Ketiga aspek undang-undang diatas saling memperkuat, sebagai kontrol dalam pengelolaan kekayaan negara. Kita juga perlu memahami genus dari masing-masing perundangan. UU Perseroan Terbatas dan UU BUMN boleh kita kategorikan pada genus keperdataan, sedangkan genus UU Tindak Pidana Korupsi masuk pada genus kepidanaan. Hal inilah yang perlu kita letakan pada tempat dan porsinya masing-masing. Sehingga tidak tumpang-tindih dalam pemahaman.
Banyak terjadi salah tafsir terhadap Undang-Undang No.1 Tentang Perubahan Keempat BUMN 2025 yang cukup fatal. Adalah mengeneralisir kegiatan usaha BUMN sama seperti kegiatan serap anggaran birokrasi pengguna kuasa anggaran negara.
Padahal, kegiatan usaha BUMN membutuhkan improvement dan pengelolaan risiko. Dalam kegiatan usaha risiko tidak bisa dinegasikan dalam sebuah pertimbangan pengambilan keputusan. Yaitu artinya dalam setiap pengambilan keputusan perusahaan BUMN selalu mengandung risiko.
Kita perlu memahami dan memilah, bahwa modal perusahaan BUMN berasal dari kekayaan negara yang dipisahkan. Merujuk berdasarkan UU Perseroan Terbatas, modal telah diatur pada *BAB III Modal dan Saham*. Artinya, kekayaan negara yang telah dipisahkan menjadi tunduk pada definisi modal pada UU Perseroan Terbatas. Itulah, salah satu dasar kuat mengapa Direksi dan Komisaris BUMN bukan penyelenggara negara.
Dalam banyak kasus, Direksi Perusahaan BUMN tidak berani mengambil keputusan oleh karena selalu dibayangi ancaman pidana korupsi. Hambatan ini juga perlu dijawab, agar perusahaan BUMN mampu melakukan improvement dan taking risk dalam pengelolaan permodalan perusahaan BUMN.
Disisi lain, kelompok penghasut yang menuduh bahwa UU BUMN 2025 menjadikan Direksi dan Komisaris kebal hukum. Bisa dimengerti karena mereka hanya memiliki pemahaman terbatas pada rezim Undang-undang Tindak Pidana Korupsi. Satu-satunya yang digunakan adalah, pasal 5 UU Tipikor. Yang mana, pasal tersebut mendefinisikan bahwa Direksi dan Komisaris adalah penyelenggara negara.

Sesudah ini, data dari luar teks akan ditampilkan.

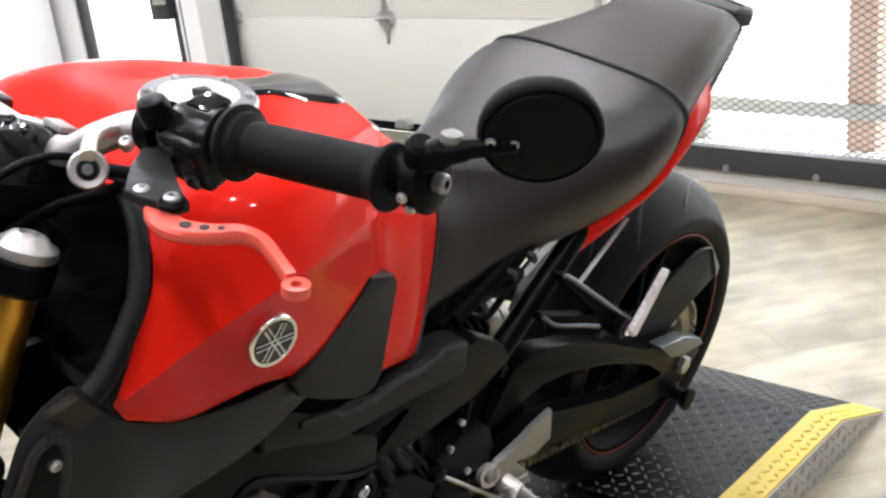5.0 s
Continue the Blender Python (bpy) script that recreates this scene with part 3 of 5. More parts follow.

Jika kelompok hasut ini mau membuka pikiran lebih maju lagi, *pertimbangan pasal 2 dan pasal 3 UU Tipikor bisa menjerat siapapun yang terbukti melakukan tindakan korupsi*. Jelas sekali dalam pasal 2&3 UU Tipikor, diberlakukan klausul kepada *”setiap orang”*. Artinya apa? Meski dalam UU BUMN 2025 Direksi dan Komisaris bukan lagi penyelenggara negara. Jika masing-masing individu itu melakukan tindak pidana korupsi, maka pasal 2 dan pasal 3 UU Tipikor tetap bisa diproses secara hukum pidana korupsi.
Tetapi, jika seorang Direksi BUMN sejak awal sudah menunjukan itikad baik dan tidak memiliki konflik kepentingan pada pengelolaan perusahaan BUMN. Meskipun terjadi kerugian, yang bersangkutan tidak bisa dituduh merugikan kekayaan negara. Terlebih, jika faktor utama terjadinya kerugian perusahaan akibat diluar kendali para pemegang saham.
Secara prinsip, kita perlu percaya dan yakin bahwa pemerintahan Presiden Prabowo tetap memiliki komitmen terhadap pemberantasan korupsi. Oleh karenanya, pemerintahan Prabowo-Gibran melalui Menteri BUMN Erick Thohir terus melakukan pendampingan hukum dan kerjasama, baik melalui Kejaksaan RI maupun KPK.
Berserta catatan kita atas situasi ekonomi global yang begitu dinamis dan fluktuatif. Kita membutuhkan sebuah portofolio perusahaan Negara dengan valuasi kekayaan yang besar sebagai penjamin fiskal negara di Internasional. Secara konsekuensi logis, kita perlu mendorong perusahaan BUMN kita untuk lebih lincah dan transparan menuju reputasi serta profesionalisme.
Suka tidak suka, mendorong prinsip Business Judgment Rule (BJR) ke dalam BUMN adalah keniscayaan. Untuk meningkatkan daya saing manajemen dan investasi. Di waktu yang sama kita juga mendorong agar aparat penegak hukum secara profesional membuka konsideran prinsip BJR dalam melihat pengelolaan perusahaan terkhusus BUMN.
Wabil akhir kita perlu secara objektif meletakan semangat UU BUMN 2025 ini sebagai stimulus. Harapannya agar perusahaan BUMN bisa memiliki daya saing Global. Selain itu, UU BUMN 2025 juga punya semangat tata kelola bisnis yang lebih responsif dalam dinamika global. Yang pada ujungnya dapat membuka lapangan pekerjaan domestik dan pertumbuhan positif ekonomi nasional.